Nombreux prix raflés par Spirou. L’Espoir Malgré Tout, d’Émile Bravo
Spirou. L’Espoir Malgré Tout est une série de bandes dessinées écrites et illustrées par Émile Bravo entre 2018 et 2022. Elle fait suite à Spirou. Le journal d’un ingénu publié en 2008, qui raconte les jeunes années de Spirou à l’aube de la Seconde guerre mondiale.
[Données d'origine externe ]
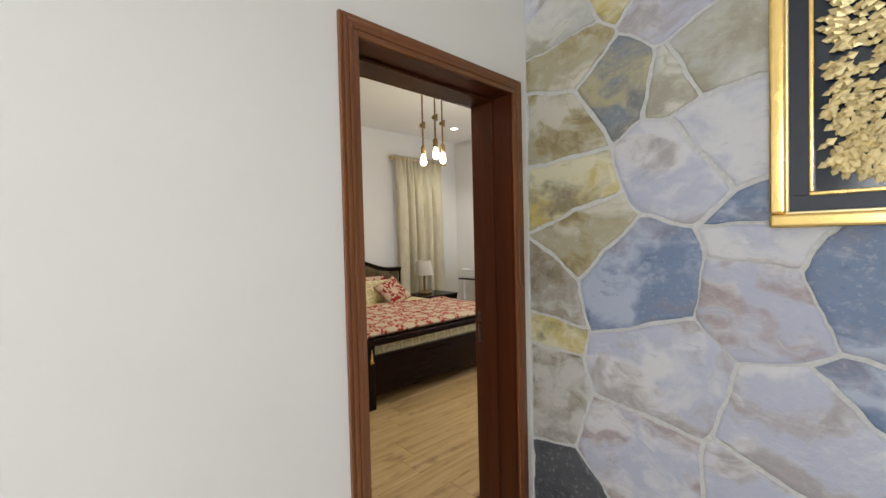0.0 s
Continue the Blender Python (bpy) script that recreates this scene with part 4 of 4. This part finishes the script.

Cet album remporte un grand succès public et de nombreux prix (Prix des libraires de bande dessinée, Grand Prix RTL, Prix Diagonale, Prix Essentiel à Angoulême, Prix Saint-Michel, Prix Peng ! de la meilleure BD européenne). Fort de ce succès et passionné par cette période historique, Émile Bravo décide de donner une suite (non prévue) en racontant les aventures de Spirou sous l’Occupation nazie en Belgique. Il donne ainsi naissance à une œuvre devenue majeure sur 330 pages en 4 albums : L’Espoir Malgré Tout. Son chef-d’œuvre a reçu le prix de la Meilleure série pour la troisième partie, sortie en octobre 2021, à l’occasion du 49e Festival de la Bande Dessinée d’Angoulême en 2022.